Phillip Schlechty is fond of observing that we are still confined by unworkable conceptions of school and school improvement, much as if NASA had decided that we could get to the moon by funding improvements in the internal combustion engine.4 In the allocation of professional development resources, we find a tremendous reliance on research-based solutions, on being able to give assurances of certainty. Our own voyage to the moon may require that we abandon our reliance on the present base of consumable research and expand our support for arrangements for teachers' involvement in the explication, invention, and evaluation of local practice.

The dominance of training over problem solving

States and local school districts have learned-in part, anyway--the lesson of the implementation problem and the importance of adequate local support.

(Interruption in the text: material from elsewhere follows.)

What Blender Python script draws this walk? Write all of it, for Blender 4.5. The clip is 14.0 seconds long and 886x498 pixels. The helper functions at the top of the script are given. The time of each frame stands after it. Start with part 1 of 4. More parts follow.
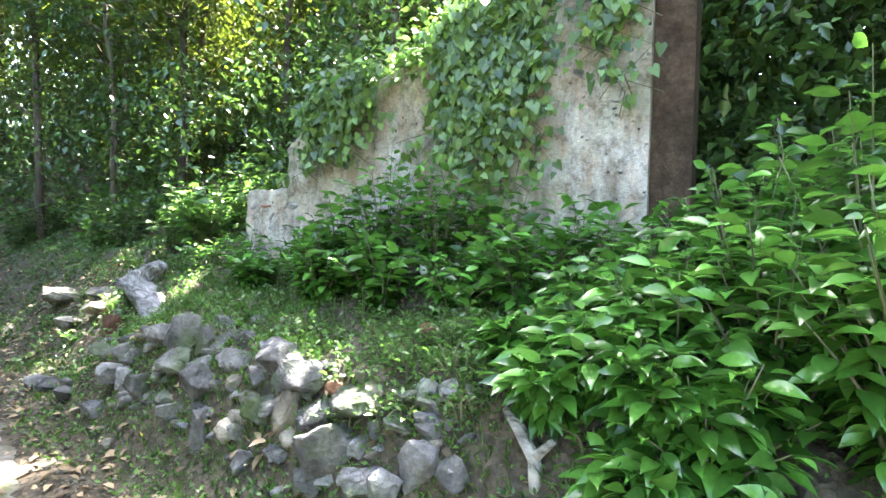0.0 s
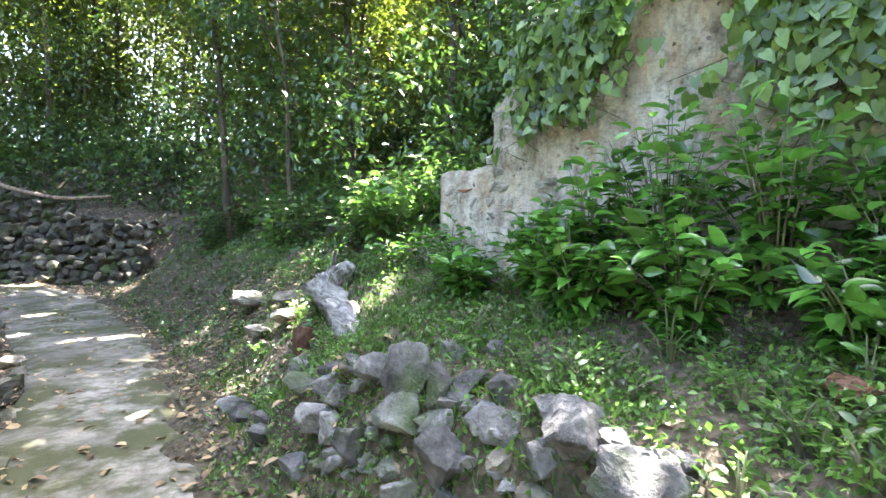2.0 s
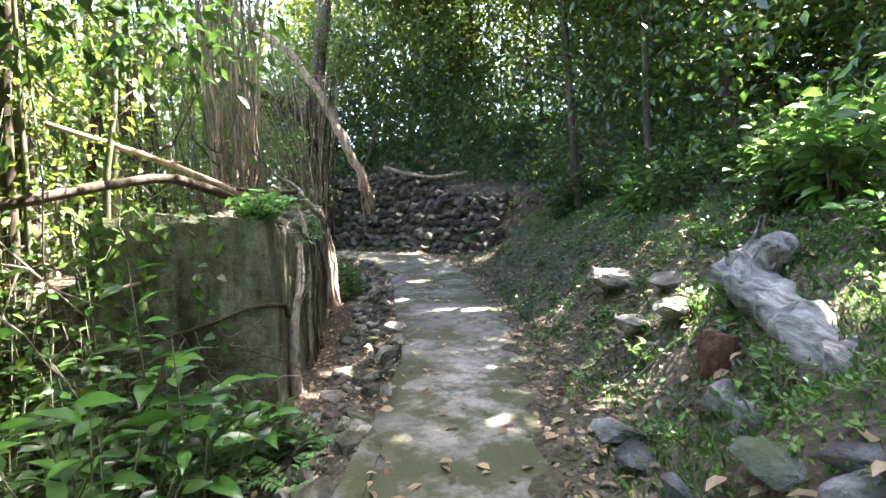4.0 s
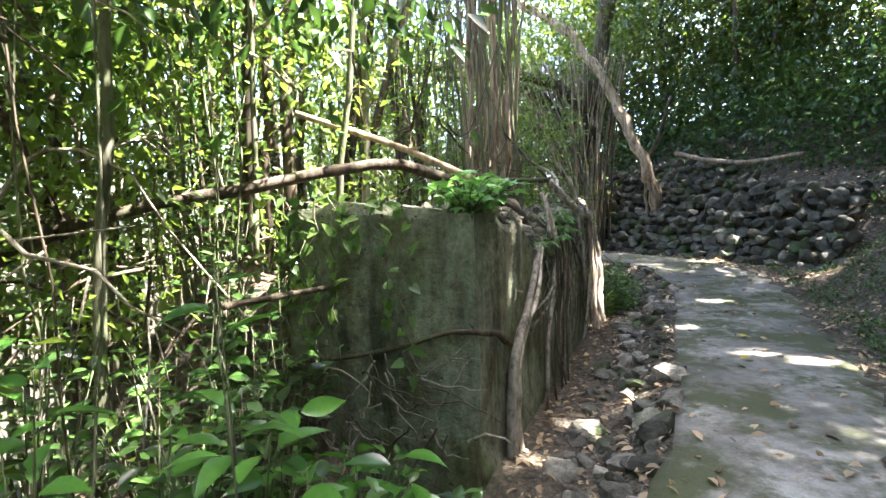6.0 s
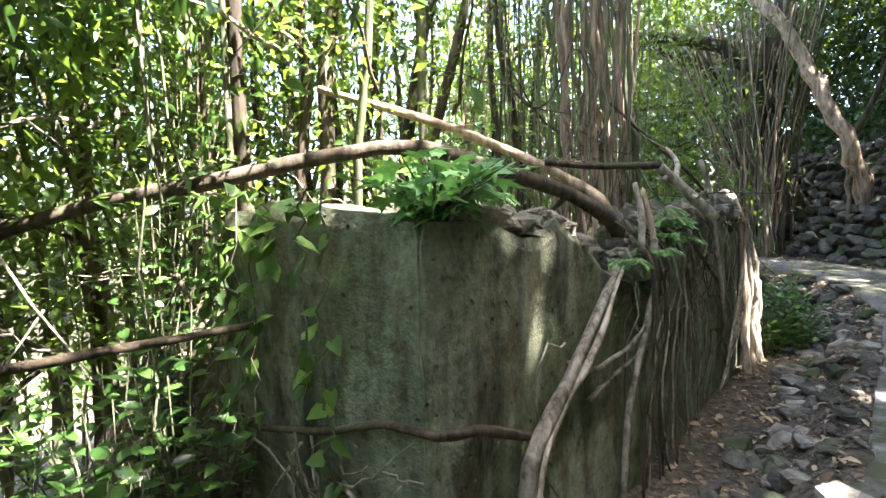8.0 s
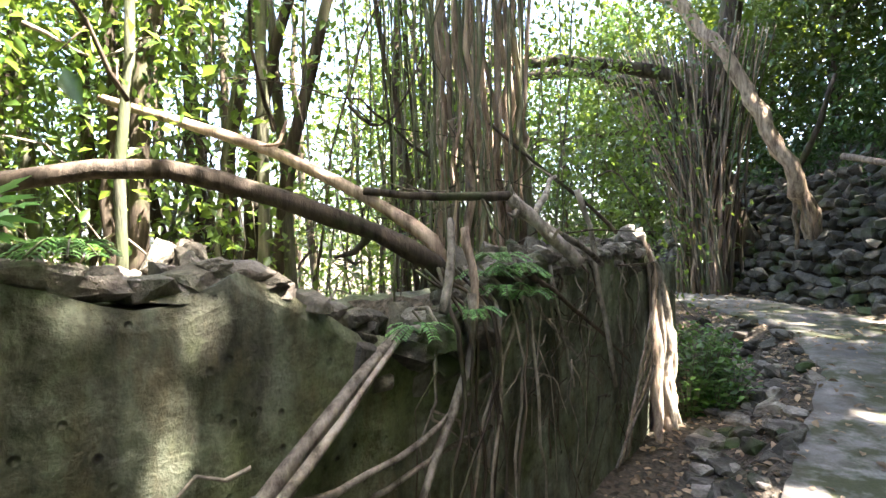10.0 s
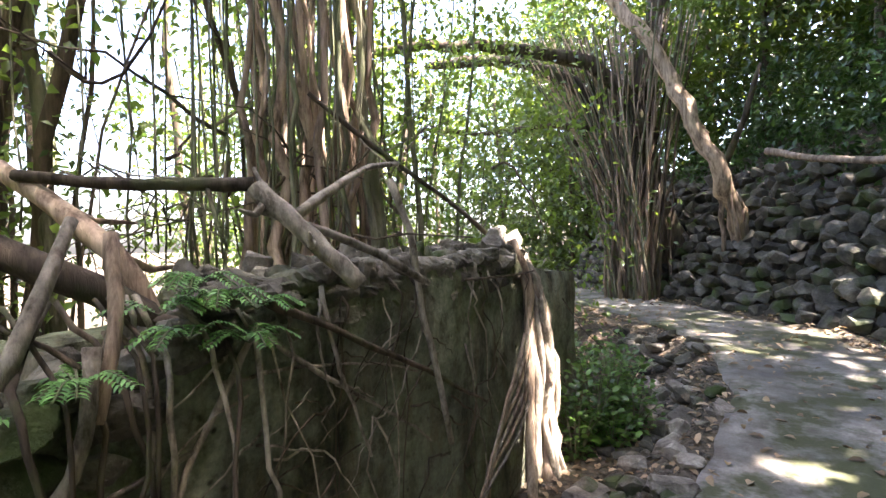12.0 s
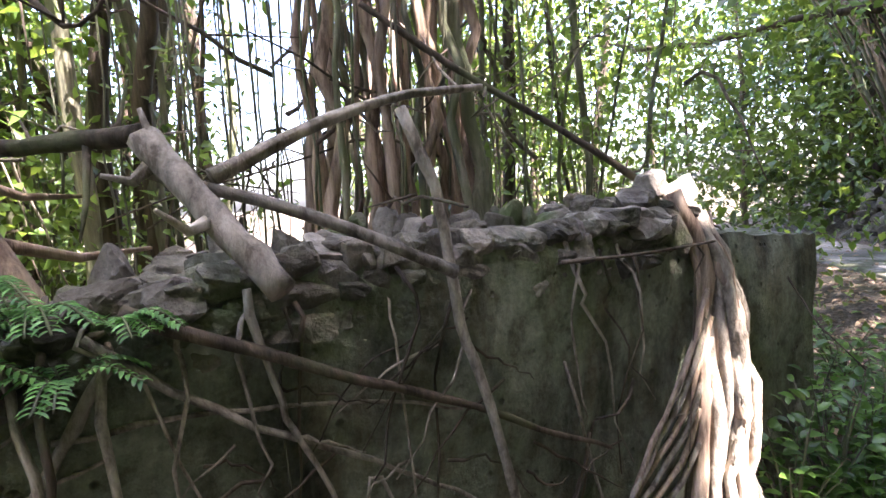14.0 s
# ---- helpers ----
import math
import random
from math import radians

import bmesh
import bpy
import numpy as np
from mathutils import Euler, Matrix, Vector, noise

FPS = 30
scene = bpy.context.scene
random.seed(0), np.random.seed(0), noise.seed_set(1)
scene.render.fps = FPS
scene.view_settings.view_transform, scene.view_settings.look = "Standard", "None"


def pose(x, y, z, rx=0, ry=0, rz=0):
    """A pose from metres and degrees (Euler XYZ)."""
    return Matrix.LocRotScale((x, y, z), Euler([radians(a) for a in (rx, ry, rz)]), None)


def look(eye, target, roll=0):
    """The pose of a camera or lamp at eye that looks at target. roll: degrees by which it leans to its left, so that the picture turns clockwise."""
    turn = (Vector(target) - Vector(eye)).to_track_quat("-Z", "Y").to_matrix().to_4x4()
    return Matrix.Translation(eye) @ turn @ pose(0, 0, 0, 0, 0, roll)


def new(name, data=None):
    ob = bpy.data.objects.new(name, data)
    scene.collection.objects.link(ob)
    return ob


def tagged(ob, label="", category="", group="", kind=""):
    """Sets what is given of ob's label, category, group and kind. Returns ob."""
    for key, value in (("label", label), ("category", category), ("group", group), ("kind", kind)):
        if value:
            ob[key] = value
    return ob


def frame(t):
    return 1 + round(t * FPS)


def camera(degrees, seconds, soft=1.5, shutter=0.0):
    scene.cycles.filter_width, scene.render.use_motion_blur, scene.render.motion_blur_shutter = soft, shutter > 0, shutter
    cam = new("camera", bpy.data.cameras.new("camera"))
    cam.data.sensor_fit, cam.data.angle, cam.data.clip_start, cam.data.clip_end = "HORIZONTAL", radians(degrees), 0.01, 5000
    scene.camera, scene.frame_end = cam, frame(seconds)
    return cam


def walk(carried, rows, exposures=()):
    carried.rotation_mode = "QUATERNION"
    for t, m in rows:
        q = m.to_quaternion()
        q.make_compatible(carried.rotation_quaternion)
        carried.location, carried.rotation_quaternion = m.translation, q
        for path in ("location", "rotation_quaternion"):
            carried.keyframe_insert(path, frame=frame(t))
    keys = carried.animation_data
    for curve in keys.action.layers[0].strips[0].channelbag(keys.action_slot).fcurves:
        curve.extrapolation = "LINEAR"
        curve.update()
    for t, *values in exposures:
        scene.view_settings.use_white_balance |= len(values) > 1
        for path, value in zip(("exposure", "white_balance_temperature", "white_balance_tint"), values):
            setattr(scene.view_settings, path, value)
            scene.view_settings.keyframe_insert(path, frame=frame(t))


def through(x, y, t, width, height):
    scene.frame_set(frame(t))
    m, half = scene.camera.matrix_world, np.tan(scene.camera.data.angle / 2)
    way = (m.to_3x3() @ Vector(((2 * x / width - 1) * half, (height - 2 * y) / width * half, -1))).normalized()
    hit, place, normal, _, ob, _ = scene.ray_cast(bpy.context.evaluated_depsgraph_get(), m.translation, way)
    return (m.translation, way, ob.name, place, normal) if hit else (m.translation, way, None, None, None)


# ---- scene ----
cam = camera(82.3, 14.0, soft=1.5)
# seconds, x to the right of the ruined block's face, y along it, z, and the Euler angles
ROWS = [
    (0, 0.003, -7.211, 1.406, 89.69, -1.80, -60.02),
    (0.5, 0.183, -6.902, 1.435, 89.39, -1.40, -56.18),
    (1, 0.307, -6.477, 1.416, 88.55, -1.68, -52.64),
    (1.5, 0.428, -6.131, 1.371, 88.37, -0.07, -49.03),
    (2, 0.605, -5.762, 1.396, 88.40, 0.27, -44.26),
    (2.5, 0.668, -5.320, 1.371, 87.88, 0.94, -38.13),
    (3, 0.712, -4.995, 1.366, 88.51, 3.38, -29.05),
    (3.5, 0.838, -4.690, 1.390, 87.40, 3.70, -18.29),
    (4, 0.890, -4.412, 1.359, 85.84, 2.66, -7.86),
    (4.2, 0.902, -4.272, 1.393, 84.92, 2.57, -3.99),
    (6.3, 1.130, -2.603, 1.316, 86.77, 1.47, 26.48),
    (6.5, 1.181, -2.442, 1.358, 86.60, 1.23, 28.33),
    (7, 1.183, -2.064, 1.339, 86.12, 0.26, 34.91),
    (7.2, 1.170, -1.859, 1.353, 85.78, 0.42, 36.43),
    (9.3, 1.378, -0.393, 1.411, 88.10, 2.12, 45.34),
    (9.5, 1.434, -0.218, 1.450, 88.69, 2.08, 44.17),
    (10, 1.505, 0.138, 1.439, 89.46, 1.02, 39.47),
    (10.5, 1.548, 0.545, 1.468, 90.13, 1.36, 34.80),
    (11, 1.695, 0.890, 1.473, 90.01, 2.32, 33.59),
    (11.5, 1.726, 1.162, 1.459, 90.21, 1.34, 34.20),
    (12, 1.677, 1.512, 1.471, 89.30, 1.17, 35.13),
    (12.5, 1.629, 1.825, 1.461, 88.65, 2.09, 38.56),
    (13, 1.603, 2.131, 1.511, 88.40, 1.58, 47.09),
    (13.5, 1.488, 2.450, 1.524, 85.79, 2.06, 55.60),
    (14, 1.459, 2.758, 1.515, 84.14, 3.10, 60.40),
]
EXPOSURES = [(0.0, 5.0, 6300, 13), (2.5, 4.9, 6300, 17), (4.0, 4.45, 6250, 19), (6.5, 4.3, 6150, 14), (9.5, 4.3, 6300, 16), (11.5, 4.3, 6600, 22), (14.0, 4.5, 6100, 29)]
walk(cam, [(t, pose(x, y, z, rx, ry, rz)) for t, x, y, z, rx, ry, rz in ROWS], EXPOSURES)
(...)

In the late 1970s, one could reasonably charge that "many . . . education reform efforts fell short primarily because planners seriously underestimated teacher training needs" (McLaughlin & Marsh, 1979, p. 69). An adequate supply of well-conceived training opportunities seemed a major contributor to implementation success. More than a decade later, we boast a more sophisticated understanding of the implementation problem, casting it as a complex interaction between external policy variables (clear statutes, effective authority, and the like) and the micro-contexts shaped by individuals' and groups' commitments, histories, and politics (McLaughlin, 1987, 1990; see also Ball, 1987). Our conception of implementation has evolved "from early notions of implementation as transmission or as a problem of incentives or authority to conceptions of implementation as bargaining and transformation" (McLaughlin, 1987, p. 173). Looking back at the celebrated Rand Change Agent Study (1973-1978) from a vantage point of nearly 15 years, McLaughlin (1990) expresses a certain skepticism about the power of policy mandates, especially those that take the form of special projects aimed at "discrete elements of the education policy system" instead of embracing the systemic nature of problems and the systemic character of local practice (pp. 14-15).